- Location: Vranoc, Peja, Kosovo

History
- Built: 18th century

Site notes
- Architectural style: Ottoman architecture
- Restored: 2006–2009

= Syle Rexha Tower House =

Cultural heritage monument of Kosovo

The Syle Rexha Tower House is a cultural heritage monument in Vranoc, Peja, Kosovo. It was built in the 18th century. The two-story building is made from river stone save for the carved stone corners and was designed by artisans from the Sanjak of Dibra as well as the family of the eponymous feudal lord.

== Description ==

This tower house or kulla belongs to a type in which a stone dome extends across the front and part of two of the side walls.

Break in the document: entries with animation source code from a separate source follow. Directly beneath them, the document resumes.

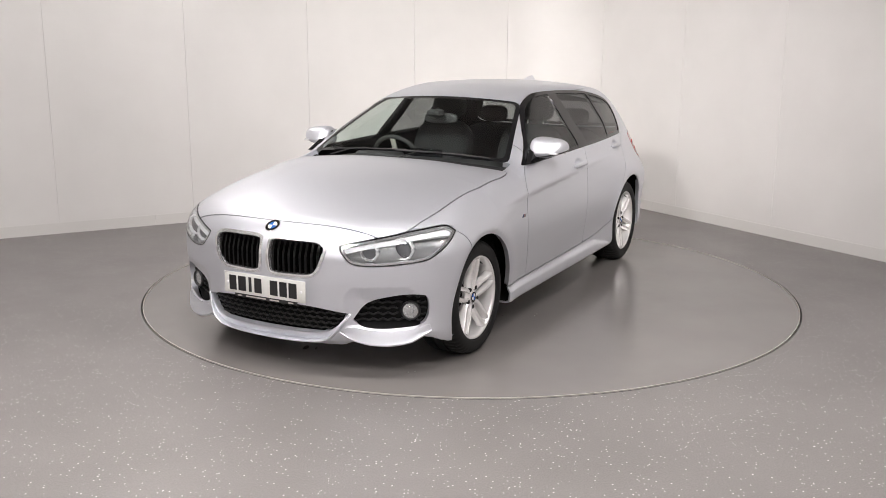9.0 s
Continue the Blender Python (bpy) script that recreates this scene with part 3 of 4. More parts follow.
for s, piece in zip((1, -1), sides(taillights)):
    lamp = new("taillight")
    lamp.parent = car
    lamp["label"] = "red L-shaped tail light"
    shell("lens", outside(piece, in_taillight, -0.016), RED_DARK, lamp, "dark red rim", push=-0.002, depth=0.03)
    shell("backing", piece, DARK, lamp, "dark lamp housing", push=0.05, fold=False)
    inner = clip(piece, in_taillight, -0.016)

    def band(p, a, b):
        u = (np.abs(p[:, 1]) + p[:, 0]) / math.sqrt(2)
        w = p[:, 2] - 0.885 + 0.35 * np.abs(u + 0.86)
        return np.maximum(w - b, a - w)
    for a, b, mat, words in ((0.060, 0.20, RED, "red lens"), (0.033, 0.060, RED_DARK, "dark red bar"), (0.010, 0.033, RED_GLOW, "light guide bar"),
                             (-0.018, 0.010, RED_DARK, "dark red bar"), (-0.038, -0.018, RED_GLOW, "light guide bar"), (-0.25, -0.038, RED, "red lens")):
        shell("lens_panel", clip(inner, lambda p: band(p, a, b), 0.0), mat, lamp, words, push=0.004 if mat is RED_DARK else 0.0, depth=0.01)

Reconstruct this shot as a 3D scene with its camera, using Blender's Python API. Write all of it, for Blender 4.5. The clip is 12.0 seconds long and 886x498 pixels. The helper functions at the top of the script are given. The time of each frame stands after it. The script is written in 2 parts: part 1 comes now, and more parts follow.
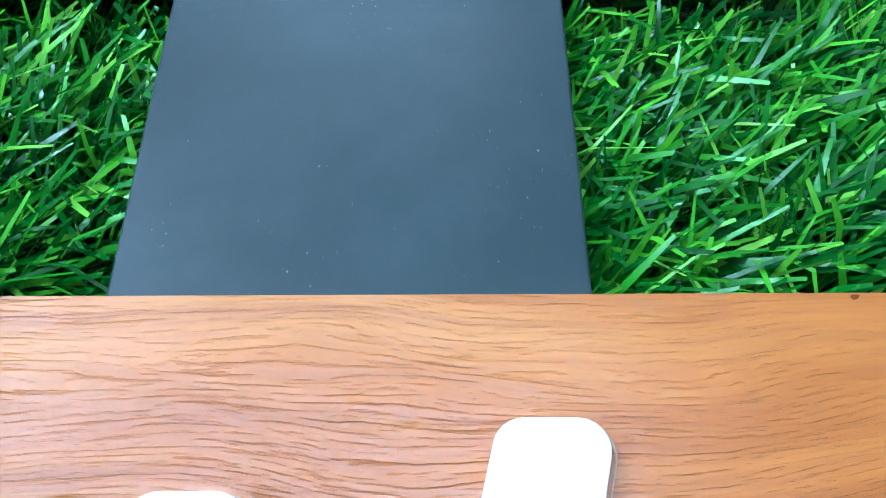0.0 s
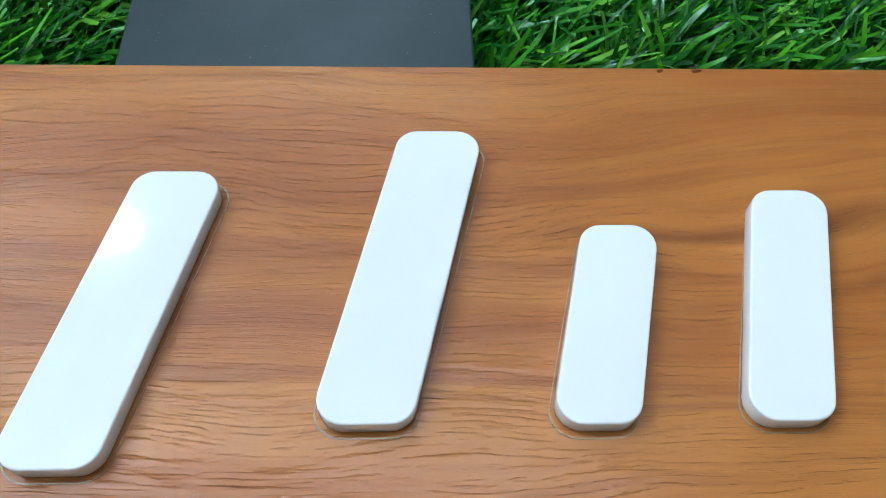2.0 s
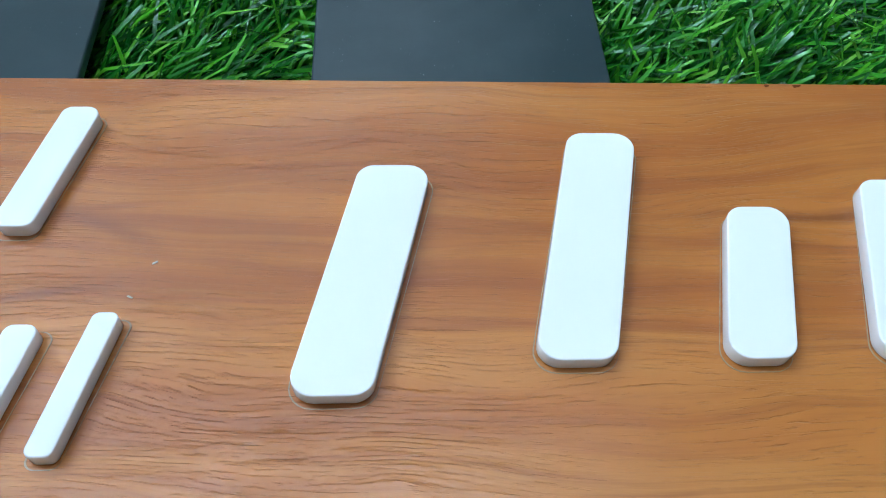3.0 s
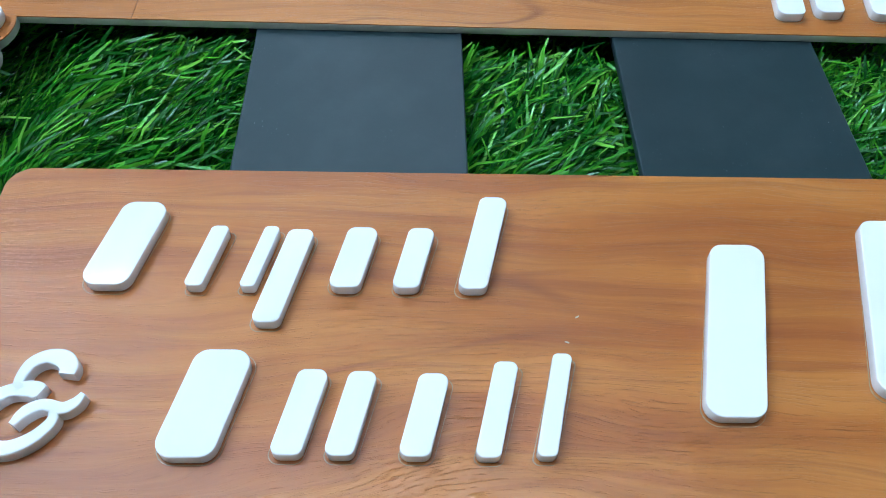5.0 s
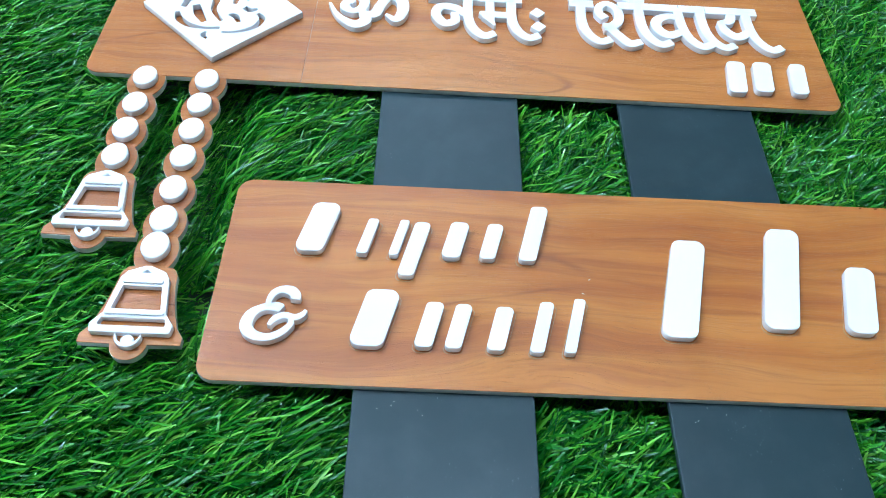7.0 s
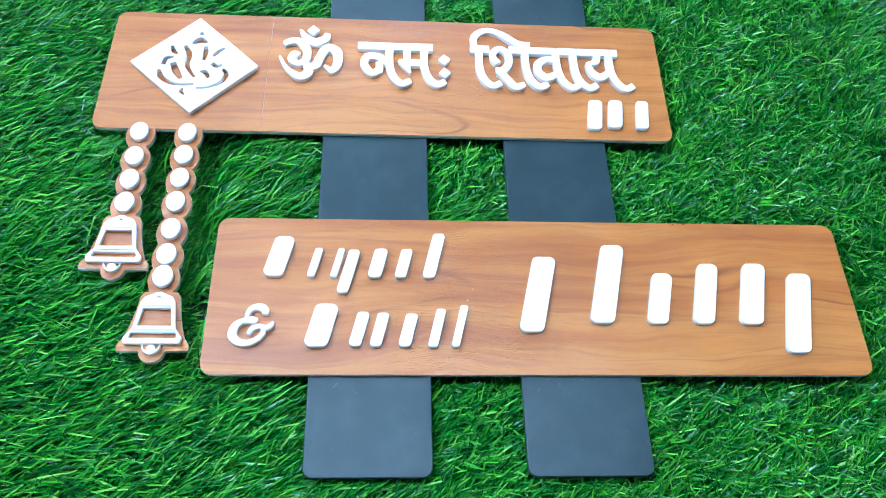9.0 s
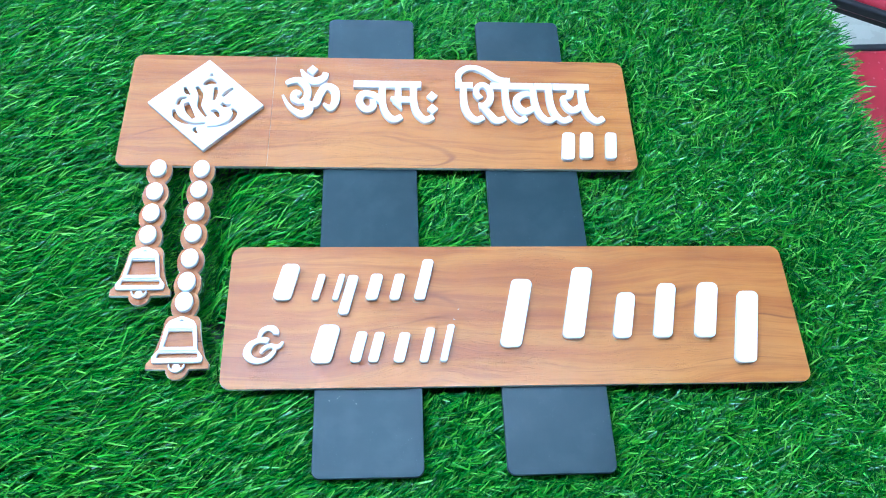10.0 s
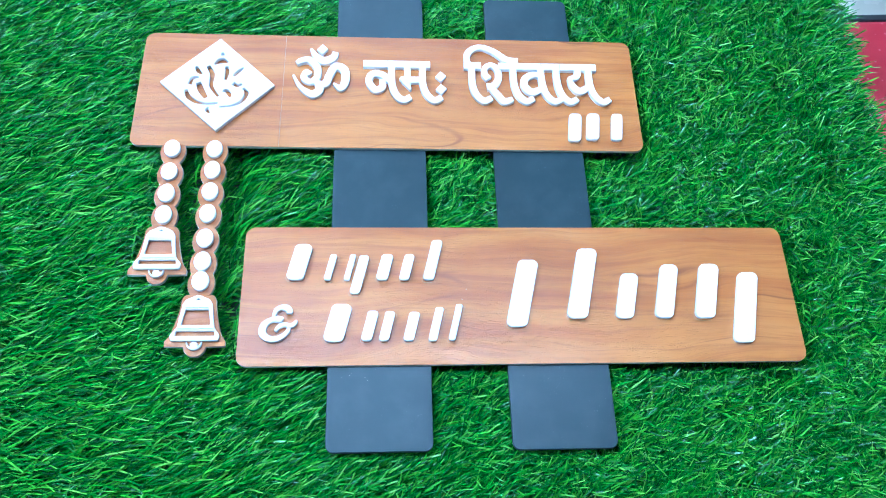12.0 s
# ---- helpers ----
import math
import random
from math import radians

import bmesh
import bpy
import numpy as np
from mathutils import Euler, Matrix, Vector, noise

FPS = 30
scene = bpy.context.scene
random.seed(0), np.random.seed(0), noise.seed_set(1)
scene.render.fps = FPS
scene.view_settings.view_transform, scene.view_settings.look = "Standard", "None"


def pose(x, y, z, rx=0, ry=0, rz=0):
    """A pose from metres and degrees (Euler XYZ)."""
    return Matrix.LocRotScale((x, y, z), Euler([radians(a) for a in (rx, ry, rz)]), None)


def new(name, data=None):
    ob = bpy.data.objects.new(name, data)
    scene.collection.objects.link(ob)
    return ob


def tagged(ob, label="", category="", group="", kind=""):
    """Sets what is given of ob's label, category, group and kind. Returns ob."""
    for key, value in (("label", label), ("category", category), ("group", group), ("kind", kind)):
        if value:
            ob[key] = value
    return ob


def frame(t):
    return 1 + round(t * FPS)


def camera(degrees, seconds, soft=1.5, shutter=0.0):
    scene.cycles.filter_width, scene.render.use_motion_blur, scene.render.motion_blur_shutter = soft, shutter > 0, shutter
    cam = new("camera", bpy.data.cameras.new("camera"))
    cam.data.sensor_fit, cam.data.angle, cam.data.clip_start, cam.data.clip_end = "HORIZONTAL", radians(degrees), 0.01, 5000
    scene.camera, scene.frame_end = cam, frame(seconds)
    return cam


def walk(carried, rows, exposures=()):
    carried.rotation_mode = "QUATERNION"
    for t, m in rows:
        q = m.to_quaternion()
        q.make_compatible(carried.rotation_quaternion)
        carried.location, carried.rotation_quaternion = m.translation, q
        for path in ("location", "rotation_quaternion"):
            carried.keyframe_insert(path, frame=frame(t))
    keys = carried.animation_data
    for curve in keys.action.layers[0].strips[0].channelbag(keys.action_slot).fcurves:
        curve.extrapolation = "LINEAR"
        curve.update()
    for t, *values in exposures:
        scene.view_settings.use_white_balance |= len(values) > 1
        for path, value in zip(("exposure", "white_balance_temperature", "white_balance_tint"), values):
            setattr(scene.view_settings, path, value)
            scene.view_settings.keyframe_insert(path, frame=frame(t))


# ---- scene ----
# The camera: hand-held over a name plate that lies on a mat of artificial grass.
cam = camera(58.62, 12.0, soft=1.0)
PATH = [
    (0, 0.23646, 0.05632, 0.13064, 29.062, 0.695, 0.075),
    (0.5, 0.25221, 0.04853, 0.12538, 31.249, -0.634, -0.706),
    (1, 0.24784, 0.03321, 0.12420, 30.762, -1.252, -0.904),
    (1.5, 0.24720, 0.01093, 0.13379, 31.797, -1.433, -0.969),
    (2, 0.24453, -0.00518, 0.14282, 31.340, -1.765, -1.219),
    (2.5, 0.22491, -0.01937, 0.15201, 33.127, -2.358, -1.728),
    (3, 0.20400, -0.02856, 0.15894, 34.048, -2.945, -2.411),
    (3.5, 0.17748, -0.03637, 0.16808, 34.509, -2.665, -2.097),
    (5.5, 0.10029, -0.07006, 0.21741, 37.578, -2.082, 0.044),
    (6, 0.08832, -0.09818, 0.23440, 38.330, -2.486, 0.766),
    (6.5, 0.08975, -0.10961, 0.26393, 38.008, -2.824, 0.785),
    (7, 0.08761, -0.14411, 0.30569, 37.628, -2.568, 1.225),
    (7.5, 0.10253, -0.15617, 0.34366, 36.390, -2.839, 1.023),
    (9.5, 0.11094, -0.16230, 0.50268, 28.315, -3.339, -1.764),
    (10, 0.11231, -0.16357, 0.53365, 27.959, -3.261, -1.926),
    (10.5, 0.11660, -0.16416, 0.54147, 26.287, -3.357, -1.924),
    (11, 0.10572, -0.15804, 0.54471, 25.285, -3.484, -1.866),
    (11.5, 0.10410, -0.15484, 0.55074, 25.025, -3.429, -1.710),
    (12, 0.10563, -0.15422, 0.55407, 24.800, -3.366, -1.620),
]
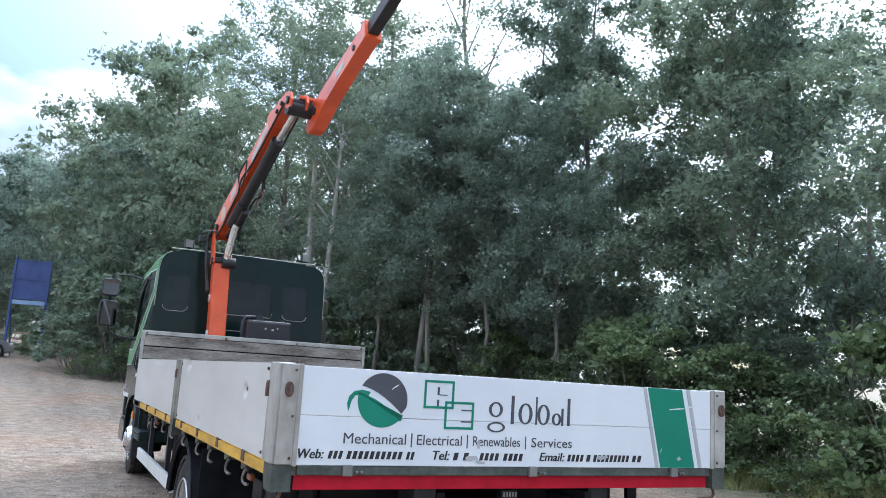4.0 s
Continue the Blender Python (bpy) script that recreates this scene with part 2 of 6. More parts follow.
FADED_LABEL = material("faded_white_label", (0.40, 0.375, 0.355), (0.56, 0.53, 0.50), scale=8, rough=0.5, grain=0.4)
FADED_CREAM = material("faded_cream_label", (0.50, 0.36, 0.20), (0.62, 0.48, 0.30), scale=12, rough=0.5, grain=0.5)
WHITE_BOARD = material("scuffed_white_board", (0.485, 0.47, 0.44), (0.575, 0.563, 0.53), scale=2.2, rough=0.5, fine=25, grain=0.3, stretch=(1, 0.5, 1.6), bump=0.05, bump_scale=12)
VINYL = material("white_vinyl", (0.58, 0.61, 0.64), (0.66, 0.69, 0.715), scale=2, rough=0.35, grain=0.15)
ALU = material("dull_aluminium", (0.24, 0.23, 0.205), (0.45, 0.435, 0.40), scale=5, rough=0.55, metal=0.15, fine=30, grain=0.4, stretch=(1, 1, 0.6), bump=0.08, bump_scale=40)
GALV = material("galvanised_plate", (0.15, 0.153, 0.14), (0.25, 0.25, 0.235), scale=4, rough=0.45, metal=0.4, grain=0.25, fine=90)
WOOD = material("weathered_plank", (0.085, 0.07, 0.058), (0.36, 0.325, 0.285), scale=2.6, rough=0.85, fine=22, grain=0.45, stretch=(0.9, 3, 3.6), bump=0.3, bump_scale=30)
DECK = material("worn_plywood_deck", (0.10, 0.084, 0.068), (0.18, 0.156, 0.13), scale=1.6, rough=0.8, fine=30, grain=0.4, stretch=(1.5, 0.8, 1), bump=0.15, bump_scale=40)
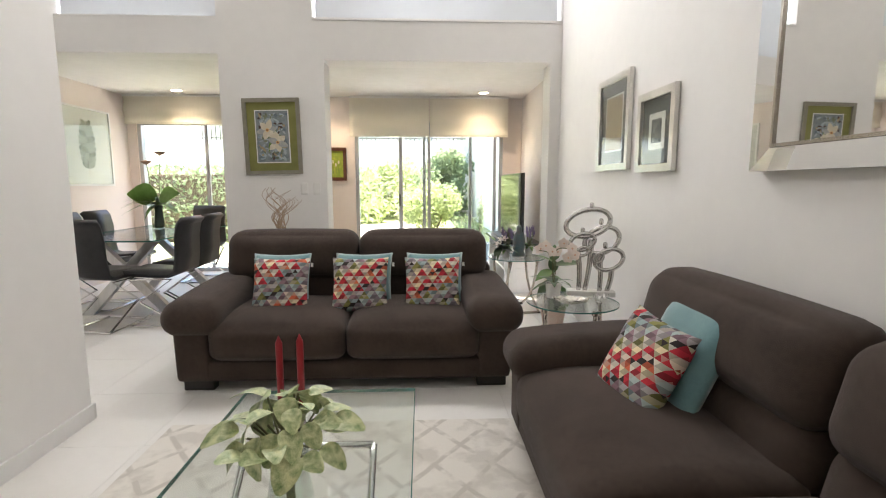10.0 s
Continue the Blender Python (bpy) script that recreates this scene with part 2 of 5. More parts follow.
GREY_CARD = mat("grey_card", (0.075, 0.083, 0.085), 0.8, second=(0.1, 0.11, 0.11), scale=8)
MIRROR = mat("mirror_silver", (0.9, 0.9, 0.89), 0.015, 1.0)
LEATHER = mat("black_leather", (0.012, 0.012, 0.014), 0.35, second=(0.022, 0.022, 0.025), scale=18, bump=0.15, bump_scale=160)
CREAM = mat("cream_upholstery", (0.70, 0.65, 0.55), 0.85, second=(0.64, 0.58, 0.48), scale=5, bump=0.2, bump_scale=350)
PLASTIC = mat("white_plastic", (0.82, 0.81, 0.78), 0.3, second=(0.78, 0.77, 0.74), scale=30)
PANEL_BLACK = mat("black_gloss", (0.008, 0.008, 0.009), 0.06)
TERRA = mat("terracotta", (0.36, 0.14, 0.075), 0.8, second=(0.46, 0.22, 0.14), scale=14, bump=0.2, bump_scale=80)
SOIL = mat("soil", (0.035, 0.024, 0.017), 0.95, second=(0.07, 0.05, 0.035), scale=50, bump=0.8, bump_scale=90)
GLAZE_WHITE = mat("white_ceramic", (0.80, 0.79, 0.76), 0.2, second=(0.74, 0.73, 0.70), scale=9)
POT_BLUE = mat("blue_grey_ceramic", (0.13, 0.19, 0.22), 0.4, second=(0.2, 0.27, 0.3), scale=9, stretch=(1, 1, 8))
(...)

The tower's functions are threefold: a ground-floor stable, a first-floor family room, and a second-floor men's chamber. Different-sized arched windows let in appropriate amounts of light for each room's purpose. A bedroom and bathroom uniquely stand out as side elements jutting out at opposite ends. The stone is highly ornamented, including 26 symbolic relics inside and out of the cult of the sun and snake cults from Illyrian religion. The large arched courtyard doors, built several years later as part of the surrounding complex, are their own structure through which family members would come and go, and feature another 7 Illyrian religious decorations on the wide arch.

== Restoration ==
Burned down during the Kosovo War, the building was restored from 2006 to 2009, renovating the interior for modern lodging.